En d’autres termes, le drame de l’Eurofighter britannique, qui n’est pas loin d’être désormais exposé dans toute sa crudité, représente une illustration du drame du hara-kiri de la souveraineté nationale britannique auquel nous assistons aujourd’hui. Le programme est conduit à son extinction, dans tous les cas du côté britannique, comme l’est la base technologique indépendante britannique.

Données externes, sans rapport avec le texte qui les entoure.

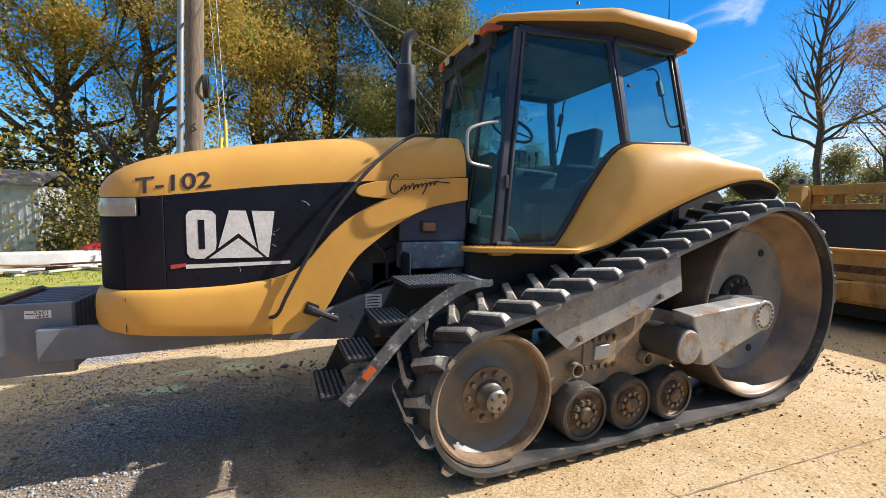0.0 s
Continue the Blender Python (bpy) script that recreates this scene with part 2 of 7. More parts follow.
M_EXH = mat("sooty_exhaust", (0.035, 0.035, 0.037), (0.065, 0.06, 0.057), rough=0.33, metal=0.25, bump=0.06, scale=5, dirt=(0.26, 0.24, 0.22), dirt_at=(0.665, 0.70), dirt_scale=13)
M_EXHRUST = mat("rusted_exhaust_pipe", (0.21, 0.090, 0.052), (0.11, 0.050, 0.034), rough=0.55, bump=0.3, scale=10, dirt=(0.30, 0.20, 0.13), dirt_at=(0.60, 0.72), dirt_scale=12)
M_FLEX = mat("dark_brown_flex_hose", (0.075, 0.048, 0.036), (0.12, 0.08, 0.058), rough=0.6, bump=0.2, scale=8, dirt=(0.16, 0.12, 0.085), dirt_at=(0.58, 0.75), dirt_scale=9)
M_PLASTIC = mat("black_plastic", (0.016, 0.016, 0.017), (0.028, 0.027, 0.026), rough=0.5, bump=0.1)
M_SEAT = mat("dark_grey_seat_cloth", (0.05, 0.05, 0.056), (0.068, 0.066, 0.07), rough=0.9, bump=0.5, fine=300)
M_CABGREY = mat("grey_cab_plastic", (0.13, 0.13, 0.122), (0.17, 0.165, 0.15), rough=0.6, bump=0.1)
M_SLAB = mat("dark_blue_weight_paint", (0.036, 0.062, 0.118), (0.065, 0.088, 0.135), rough=0.45, bump=0.1, dirt=(0.20, 0.17, 0.13), dirt_at=(0.60, 0.78), dirt_scale=7, grainy=0.25)
M_SCUFFBLUE = mat("scuffed_blue_cover", (0.085, 0.115, 0.165), (0.20, 0.225, 0.26), rough=0.5, bump=0.08, scale=5, dirt=(0.42, 0.41, 0.38), dirt_at=(0.56, 0.70), dirt_scale=11)
M_NAVY = mat("navy_panel_paint", (0.030, 0.042, 0.082), (0.045, 0.058, 0.095), rough=0.42, bump=0.04, coat=0.15, dirt=(0.16, 0.15, 0.14), dirt_at=(0.62, 0.80), dirt_scale=7)
M_STEPWORN = mat("worn_black_step_paint", (0.045, 0.048, 0.055), (0.11, 0.112, 0.118), rough=0.55, bump=0.1, scale=7, dirt=(0.33, 0.33, 0.33), dirt_at=(0.53, 0.66), dirt_scale=13)
M_GLOSSBOX = mat("glossy_dark_air_box", (0.020, 0.024, 0.028), (0.035, 0.038, 0.042), rough=0.12, bump=0.02, spec=0.7, dirt=(0.12, 0.12, 0.11), dirt_at=(0.62, 0.85), dirt_scale=5)
M_LINER = mat("grey_cab_liner", (0.26, 0.25, 0.23), (0.20, 0.19, 0.175), rough=0.9, bump=0.2)
M_ENGINE = mat("greasy_engine_grey", (0.045, 0.05, 0.06), (0.075, 0.075, 0.075), rough=0.6, bump=0.3, dirt=(0.15, 0.11, 0.07), dirt_at=(0.55, 0.72), dirt_scale=8)
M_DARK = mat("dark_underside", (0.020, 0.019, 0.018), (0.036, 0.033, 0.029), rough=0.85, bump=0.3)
def rust_plate():
    """Grey plate with tan bloom, smeared rust and thin dark drips."""
    m, n, l, b = shader("rust_stained_plate")
    c = n.new("ShaderNodeTexCoord").outputs["Object"]

    def stretched(scale, size, detail, rough, distort):
        mp = n.new("ShaderNodeMapping")
        mp.inputs["Scale"].default_value = scale
        l.new(c, mp.inputs["Vector"])
        return noise_node(n, l, size, detail, rough, mp.outputs[0], distort)

    broad = noise_node(n, l, 2.6, 5, 0.6, c)
    out = mix_node(n, l, step_node(n, l, broad, 0.40, 0.62), (0.150, 0.158, 0.172), (0.215, 0.170, 0.115))
    out = mix_node(n, l, step_node(n, l, noise_node(n, l, 30, 4, 0.7, c), 0.35, 0.75, 0.0, 0.35), out, (0.155, 0.15, 0.145))
    smear = stretched((1, 1.0, 1.9), 4.6, 9, 0.72, 0.8)
    out = mix_node(n, l, step_node(n, l, smear, 0.49, 0.60, 0.0, 0.85), out, (0.20, 0.085, 0.028))
    out = mix_node(n, l, step_node(n, l, smear, 0.595, 0.66, 0.0, 0.9), out, (0.045, 0.018, 0.010))
    drip = stretched((1, 3.0, 0.55), 9.0, 7, 0.66, 1.6)
    out = mix_node(n, l, step_node(n, l, drip, 0.60, 0.64), out, (0.050, 0.020, 0.011))
    l.new(out, b.inputs["Base Color"])
    b.inputs["Roughness"].default_value = 0.6
    b.inputs["Metallic"].default_value = 0.15
    return m


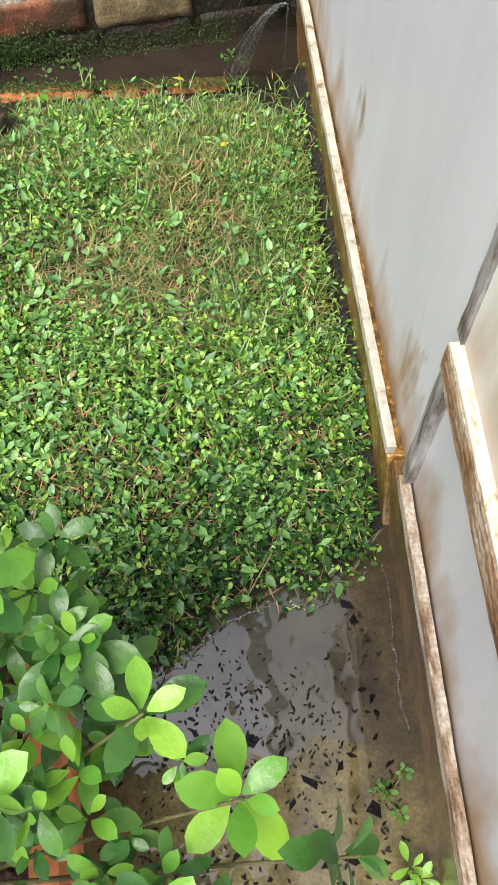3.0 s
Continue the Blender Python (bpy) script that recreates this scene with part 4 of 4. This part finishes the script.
# Dark ribbons on the cap, coloured as the shade down in its cracks.
for line in (((-0.80, 0.42), (-0.72, 0.36), (-0.66, 0.46), (-0.56, 0.48), (-0.50, 0.55)), ((-0.55, 0.5), (-0.52, 0.36), (-0.49, 0.28)), ((-0.62, 0.12), (-0.5, 0.22), (-0.42, 0.35))):
    verts, faces = [], []
    pts = []
    for (ax, ak), (bx, bk) in zip(line, line[1:]):
        pts += [(ax + (bx - ax) * i / 8, ak + (bk - ak) * i / 8) for i in range(8)]
    for i, (x, k) in enumerate(pts):
        w = 0.012 * max(0.15, 0.5 + 0.8 * noise.noise(Vector((i * 0.4, x * 9, 0))))
        k += 0.03 * noise.noise(Vector((i * 0.5, 7, x * 5)))
        verts += [cap_point(x, k - w), cap_point(x + 0.002, k + w)]
        if i:
            faces.append((2 * i - 2, 2 * i - 1, 2 * i + 1, 2 * i))
    me = bpy.data.meshes.new("crack_dirt")
    me.from_pydata(verts, [], faces)
    me.materials.append(crack_mat)
    new("crack_dirt", me).parent = cap

film = part("water_film", grid(spaced(-0.66, -0.30, 0.006), spaced(0.05, 0.95, 0.03), lambda x, v: 0), film_mat, cap, "shining film of rain water", True)
for v in film.data.vertices:
    x, k = v.co.x, v.co.y
    cut = 0.55 - ((x + 0.48) / 0.17) ** 2 - ((k - 0.42) / 0.42) ** 2 + 0.7 * noise.noise(Vector((x * 16, k * 4, 3))) + 0.35 * noise.noise(Vector((x * 50, k * 11, 6)))
    px, py, pz = cap_point(x, k)
    v.co = (px, py, pz + max(-0.006, min(0.0008, 0.004 * cut)) + 0.0006 * noise.noise(Vector((x * 90, k * 20, 1))))

# ---- stones set in the paving ----
rs = random.Random(21)


def stone_bm(size, seed, flat=0.5):
    """An angular chip of dark rock."""
    bm = bmesh.new()
    r = random.Random(seed)
    pts = []
    n = r.choice((4, 4, 5, 5, 6))
    st = r.uniform(0.28, 0.85)
    for k in range(n):
        a = 2 * math.pi * (k + r.uniform(-0.38, 0.38)) / n
        q = r.uniform(0.6, 1.3)
        pts.append((math.cos(a) * size * q, math.sin(a) * size * q * st))
    top = [bm.verts.new((x * 0.88, y * 0.88, size * flat * r.uniform(0.10, 0.26))) for x, y in pts]
    mid = [bm.verts.new((x, y, -0.001)) for x, y in pts]
    low = [bm.verts.new((x * 0.8, y * 0.8, -0.004)) for x, y in pts]
    for a, b in ((top, mid), (mid, low)):
        for k in range(n):
            bm.faces.new((b[k], b[(k + 1) % n], a[(k + 1) % n], a[k]))
    bm.faces.new(top)
    bm.faces.new(low[::-1])
    return bm


stone_kinds = []
for k in range(26):
    me = bpy.data.meshes.new("stone")
    bm = stone_bm(1.0, 100 + k)
    for v in bm.verts:
        if v.co.z < 0:
            v.co.z *= 60
    bm.to_mesh(me)
    bm.free()
    me.materials.append(stone_part_mat)
    stone_kinds.append(me)


def clear_of(x, y, r, taken):
    return all((x - a) ** 2 + (y - b) ** 2 > (0.72 * (r + c)) ** 2 for a, b, c in taken)


taken = []
tries = 0
while len(taken) < 300 and tries < 20000:
    tries += 1
    x, y = rs.uniform(-0.56, 0.36), rs.uniform(-0.66, -0.04)
    r = 0.0078 + 0.0105 * rs.random() ** 1.9
    if y > -0.17 and x > 0.0 and rs.random() < 0.7:
        continue
    if noise.noise(Vector((x * 9, y * 9, 12))) < rs.uniform(-0.45, 0.3):
        continue
    if not clear_of(x, y, r * 0.9, taken):
        continue
    taken.append((x, y, r))
for x, y, r in taken:
    ob = new("stone", rs.choice(stone_kinds))
    ob.parent = slab
    ob.matrix_basis = pose(x, y, slab_height(x, y) - 0.0002, rs.uniform(-5, 5), rs.uniform(-5, 5), rs.uniform(0, 360)) @ Matrix.Diagonal((r, r, r * 0.8, 1))

verts, faces = [], []
for k in range(8200):
    x, y = rs.uniform(-0.9, 0.9), rs.uniform(-0.95, -0.02)
    r = 0.002 + 0.0092 * rs.random() ** 2.1
    inside = -0.56 < x < 0.36 and -0.66 < y
    if not inside and rs.random() < 0.35:
        r = 0.006 + 0.007 * rs.random()
    if y > -0.17 and x > 0 and rs.random() < 0.6:
        continue
    if inside and not clear_of(x, y, r, taken[:]):
        continue
    n = rs.choice((4, 5))
    a0, st = rs.uniform(0, 6.28), rs.choice((0.14, 0.2, 0.3, 0.5))
    ca, sa = math.cos(a0), math.sin(a0)
    z = slab_height(x, y)
    b = len(verts)
    for lvl, q in ((0.0008 + r * 0.08, 0.8), (-0.001, 1.0)):
        for i in range(n):
            a = 6.283 * i / n
            u, w = math.cos(a) * r * q * (1.0 + 0.45 * math.sin(3 * a + k)), math.sin(a) * r * q * st * (1.0 + 0.4 * math.cos(2 * a + k))
            verts.append((x + u * ca - w * sa, y + u * sa + w * ca, z + lvl))
    faces.append(tuple(range(b, b + n)))
    for i in range(n):
        j = (i + 1) % n
        faces.append((b + n + i, b + n + j, b + j, b + i))
me = bpy.data.meshes.new("small_stones")
me.from_pydata(verts, [], faces)
me.materials.append(stone_mat)
chips = new("small_stones", me)
chips.parent = slab
tagged(chips, kind="stuff")

# stones lying flush in the wet slab
verts, faces = [], []
wet_taken = []
for k in range(520):
    x, y = rs.uniform(-0.62, -0.02), rs.uniform(0.0, 0.6)
    r = 0.0045 + 0.012 * rs.random() ** 2.2
    if noise.noise(Vector((x * 8, y * 8, 33))) < rs.uniform(-0.5, 0.2):
        continue
    ob_z = -0.016 + 0.002 * noise.noise(Vector((x * 5, y * 5, 8)))
    if not clear_of(x, y, r, wet_taken):
        continue
    wet_taken.append((x, y, r))
    if len(wet_taken) < 290:
        ob = new("stone", rs.choice(stone_kinds))
        ob.parent = wet
        ob.matrix_basis = pose(x, y, ob_z + 0.0006, 0, 0, rs.uniform(0, 360)) @ Matrix.Diagonal((r, r, r * 0.5, 1))

# Dark strip over the slab; its colour stands in for the crack's shaded depth.
verts, faces = [], []
steps = []
for (ax, ay), (bx, by) in zip(CRACK, CRACK[1:]):
    steps += [(ax + (bx - ax) * k / 9, ay + (by - ay) * k / 9) for k in range(9)]
for k, (x, y) in enumerate(steps):
    x += 0.006 * noise.noise(Vector((k * 0.35, 1, 0))) + 0.003 * noise.noise(Vector((k * 1.3, 4, 0)))
    y += 0.004 * noise.noise(Vector((k * 0.5, 8, 0)))
    w = max(0.0007, 0.0022 + 0.0028 * noise.noise(Vector((k * 0.28, 0, 5)))) * 0.75 * (1 - 0.6 * k / len(steps))
    for side in (-1, 1):
        px, py = x + side * w, y + side * w * 0.6
        verts.append((px, py, slab_height(px, py) + 0.0016))
    if k:
        faces.append((2 * k - 2, 2 * k - 1, 2 * k + 1, 2 * k))
me = bpy.data.meshes.new("crack_dirt")
me.from_pydata(verts, [], faces)
me.materials.append(crack_mat)
crack = new("crack_dirt", me)
crack.parent = slab

def grit_place(rng):
    x, y = rng.uniform(-0.62, -0.01), rng.uniform(0.0, 0.62)
    if noise.noise(Vector((x * 6, y * 6, 40))) < rng.uniform(-0.3, 0.7) - 0.5 * max(0, -x - 0.3):
        return None
    return x, y, -0.0128


grit = scatter("grit", 2300, crack_mat, oval(0.006, 0.0026, 0.05, 0.0), grit_place, 9, (0.3, 1.6), 0.06)
grit.parent = wet
tagged(grit, kind="stuff")
rim_pts = [(0.010 + 0.008 * noise.noise(Vector((k * 0.4, 3, 0))) - 0.004 * math.sin(k * 0.21), 0.40 + 0.009 * k, -0.0125) for k in range(28)]
water_rim = part("water_rim", tube(rim_pts, [0.0012 + 0.0008 * math.sin(k * 1.7) for k in range(28)], 6), stream_mat, wet, smooth=True)

edge_pts = [(-0.44 + 0.011 * k, lawn_edge(-0.44 + 0.011 * k) + 0.012 + 0.014 * noise.noise(Vector((k * 0.45, 6, 0))), -0.0125) for k in range(40)]
part("water_rim", tube(edge_pts, [max(0.0005, 0.0011 + 0.0016 * noise.noise(Vector((k * 0.6, 2, 2)))) for k in range(40)], 6), stream_mat, wet, smooth=True)

puddle = part("puddle", grid(spaced(-0.46, -0.05, 0.006), spaced(0.20, 0.66, 0.006), lambda x, y: 0), puddle_mat, smooth=True)
for v in puddle.data.vertices:
    x, y = v.co.x, v.co.y
    depth = lawn_edge(x) - 0.10 - y if y > lawn_edge(x) - 0.16 else 0.06
    cut = min(depth + 0.10, y - 0.45, 0.036 - abs(x + 0.19) * 0.55) + 0.05 * noise.noise(Vector((x * 11, y * 11, 5))) + 0.02 * noise.noise(Vector((x * 40, y * 40, 8)))
    v.co.z = -0.0138 + max(-0.012, min(0.0008, 0.03 * cut))
tagged(puddle, "shallow clear rain puddle on the brown slab beside the lawn", "puddle")

# ---- running water ----
stream = thing("water_stream", "clear rain water pouring from under the shed corner", "water", (-0.01, 1.93, 0.0))
for k, (dx, dy, r0, r1) in enumerate(((0, 0, 0.003, 0.0045), (0.012, 0.008, 0.002, 0.003), (-0.012, -0.006, 0.0018, 0.003), (-0.022, 0.004, 0.0014, 0.0022), (0.02, -0.01, 0.0012, 0.002),
                                     (0.006, 0.016, 0.0016, 0.0026), (-0.03, 0.012, 0.0012, 0.002), (0.03, 0.006, 0.001, 0.0018), (-0.006, -0.014, 0.0014, 0.0022))):
    pts = []
    for i in range(17):
        t = i / 16
        pts.append((-0.005 - (0.115 + dx) * t, 1.912 + (0.045 + dy) * t + 0.003 * math.sin(7 * t + 2 * k) * t, 0.045 - 0.015 * t - 0.215 * t * t + 0.003 * math.sin(9 * t + k)))
    part("jet", tube(pts, [r0 + (r1 - r0) * (i / 16) + 0.0009 * math.sin(i * 2.1 + 3 * k) for i in range(17)], 8), stream_mat, stream, smooth=True)
part("trickle", tube([(-0.004, 1.909, 0.05 - 0.02 * i) for i in range(11)], [0.002 + 0.0008 * math.sin(i * 1.9) for i in range(11)], 8), stream_mat, stream, smooth=True)

# ---- fallen leaves, flower, twigs ----
fall = leaf_mesh("fallen_leaf", 0.03, 0.016, yellow_mat, "lance", 0.3, 0.1)
for x, y, z, s, a in ((-0.37, 2.158, 0.026, 0.9, 80), (-0.753, 1.085, 0.10, 0.7, 60), (-0.238, 1.662, 0.05, 0.85, 160), (-0.179, 1.435, 0.08, 0.6, 20), (0.49, -0.016, 0.004, 0.5, 150), (-0.92, 1.62, 0.07, 0.7, 10)):
    ob = new("fallen_leaf", fall)
    ob.matrix_world = pose(x, y, z, 12, -10, a) @ Matrix.Diagonal((s, s, s, 1))
    tagged(ob, "small yellow fallen leaf lying flat on the ground", "leaf", group="yellow fallen leaves")
pale = leaf_mesh("fallen_leaf", 0.026, 0.016, azalea_single, "lance", 0.2, 0.1)
for x, y, z, s, a in ((-0.10, -0.225, 0.003, 0.5, 120), (-0.51, 1.628, 0.04, 1.0, 120)):
    ob = new("fallen_leaf", pale)
    ob.matrix_world = pose(x, y, z, 5, -5, a) @ Matrix.Diagonal((s, s, s, 1))
    tagged(ob, "pale green fallen leaf lying flat on the ground", "leaf", group="green fallen leaves")
brown = leaf_mesh("fallen_leaf", 0.016, 0.009, rust_leaf_mat, "lance", 0.4, 0.1)
for x, y, z, a in ((-0.33, -0.27, 0.003, 70), (-0.19, -0.29, 0.003, 150), (-0.98, 1.55, 0.07, 40)):
    ob = new("fallen_leaf", brown)
    ob.matrix_world = pose(x, y, z, 8, 0, a)
    tagged(ob, "small rusty brown dead leaf on the ground", "leaf", group="brown fallen leaves")
flower = thing("fallen_flower", "fallen violet trumpet flower lying on the log", "flower", (-0.692, 2.25, 0.207))
petal = leaf_mesh("petal", 0.018, 0.014, petal_mat, "round", 0.15, 0.2, 5)
for k in range(5):
    ob = new("petal", petal)
    ob.parent, ob.matrix_parent_inverse = flower, Matrix.Translation(-flower.location)
    ob.matrix_basis = pose(-0.692, 2.24, 0.214, 0, -12, 72 * k)
part("flower_tube", tube([(-0.692, 2.24, 0.213), (-0.690, 2.247, 0.222), (-0.688, 2.252, 0.236)], [0.003, 0.0022, 0.0015], 7), petal_mat, flower, smooth=True)


def twig(points, r, label, mat):
    t = part("twig", tube(points, [r * (1 - 0.5 * i / (len(points) - 1)) for i in range(len(points))], 6), mat, smooth=True)
    return tagged(t, label, "twig", group="twigs on the paving")


twig([(-0.25, -0.03, 0.006), (-0.243, -0.05, 0.008), (-0.24, -0.09, 0.004)], 0.0016, "dry straw coloured stalk on the paving", straw_mat)
twig([(-0.25, -0.035, 0.006), (-0.22, -0.055, 0.006), (-0.19, -0.075, 0.004)], 0.0012, "dry straw coloured stalk on the paving", straw_mat)
twig([(-0.425, 0.05, -0.006), (-0.37, 0.025, -0.004), (-0.315, -0.01, 0.004)], 0.003, "flat dry stalk lying on the wet slab", straw_mat)
twig([(-0.385, 0.045, -0.008), (-0.372, 0.06, -0.006), (-0.365, 0.075, -0.008)], 0.0012, "thin dry stalk lying on the wet slab", straw_mat)
twig([(-0.03, 0.01, 0.03), (-0.02, -0.03, 0.012), (-0.015, -0.06, 0.004)], 0.0015, "thin brown twig leaning at the shed corner", stem_mat)
twig([(-0.055, 2.07, 0.09), (-0.085, 2.03, 0.04), (-0.10, 2.0, 0.0)], 0.0018, "bare pale twig hanging over the drain", straw_mat)
twig([(-0.12, 0.70, 0.05), (-0.16, 0.64, 0.03), (-0.19, 0.60, 0.005)], 0.0016, "thin dry twig at the lawn's edge", straw_mat)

La sombre ironie de cette affaire est que l’aspect de la coopération internationale qui a mis à mal l’Eurofighter pourrait bien se retrouver dans le programme JSF, son “vainqueur”, dont les signes de faiblesse ne cessent de se multiplier. C’est ce que signale le Governement Accounting Office (GAO), dans un rapport rendu public avant-hier, qui signale les dangers grandissants des obligations de cette coopération (pourtant bien maigrichonne, selon les coopérateurs non-US).